> **AIM**:
Please transcribe the data below exactly. Leave the pictures out.

> **DATASET EXCERPT**:
┌──

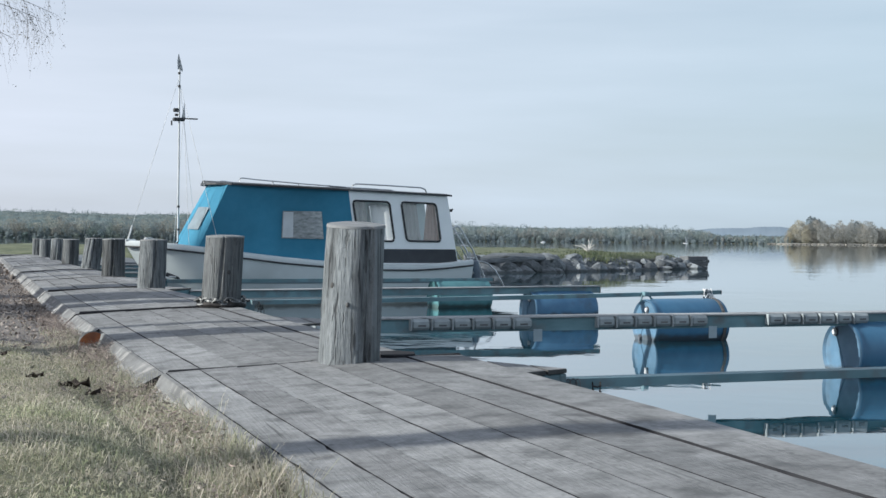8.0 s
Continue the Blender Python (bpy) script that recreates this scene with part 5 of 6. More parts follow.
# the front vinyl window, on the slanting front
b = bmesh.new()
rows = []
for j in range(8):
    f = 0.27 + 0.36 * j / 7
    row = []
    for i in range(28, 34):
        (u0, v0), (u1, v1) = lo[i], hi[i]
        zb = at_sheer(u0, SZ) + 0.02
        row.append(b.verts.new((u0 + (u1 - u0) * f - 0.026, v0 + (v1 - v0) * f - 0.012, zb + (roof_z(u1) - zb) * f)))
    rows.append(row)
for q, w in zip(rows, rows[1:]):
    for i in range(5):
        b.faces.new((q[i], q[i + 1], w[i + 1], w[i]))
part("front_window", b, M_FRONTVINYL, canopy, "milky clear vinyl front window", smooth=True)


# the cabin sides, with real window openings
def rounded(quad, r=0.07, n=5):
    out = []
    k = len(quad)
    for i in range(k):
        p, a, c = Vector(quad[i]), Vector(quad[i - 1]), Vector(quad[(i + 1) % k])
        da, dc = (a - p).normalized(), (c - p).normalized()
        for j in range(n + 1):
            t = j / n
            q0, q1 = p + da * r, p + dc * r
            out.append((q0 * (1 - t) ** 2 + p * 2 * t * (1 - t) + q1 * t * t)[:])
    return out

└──

> **COMPLETE RESPONSE**:
8.0 s
Continue the Blender Python (bpy) script that recreates this scene with part 5 of 6. More parts follow.
# the front vinyl window, on the slanting front
b = bmesh.new()
rows = []
for j in range(8):
    f = 0.27 + 0.36 * j / 7
    row = []
    for i in range(28, 34):
        (u0, v0), (u1, v1) = lo[i], hi[i]
        zb = at_sheer(u0, SZ) + 0.02
        row.append(b.verts.new((u0 + (u1 - u0) * f - 0.026, v0 + (v1 - v0) * f - 0.012, zb + (roof_z(u1) - zb) * f)))
    rows.append(row)
for q, w in zip(rows, rows[1:]):
    for i in range(5):
        b.faces.new((q[i], q[i + 1], w[i + 1], w[i]))
part("front_window", b, M_FRONTVINYL, canopy, "milky clear vinyl front window", smooth=True)


# the cabin sides, with real window openings
def rounded(quad, r=0.07, n=5):
    out = []
    k = len(quad)
    for i in range(k):
        p, a, c = Vector(quad[i]), Vector(quad[i - 1]), Vector(quad[(i + 1) % k])
        da, dc = (a - p).normalized(), (c - p).normalized()
        for j in range(n + 1):
            t = j / n
            q0, q1 = p + da * r, p + dc * r
            out.append((q0 * (1 - t) ** 2 + p * 2 * t * (1 - t) + q1 * t * t)[:])
    return out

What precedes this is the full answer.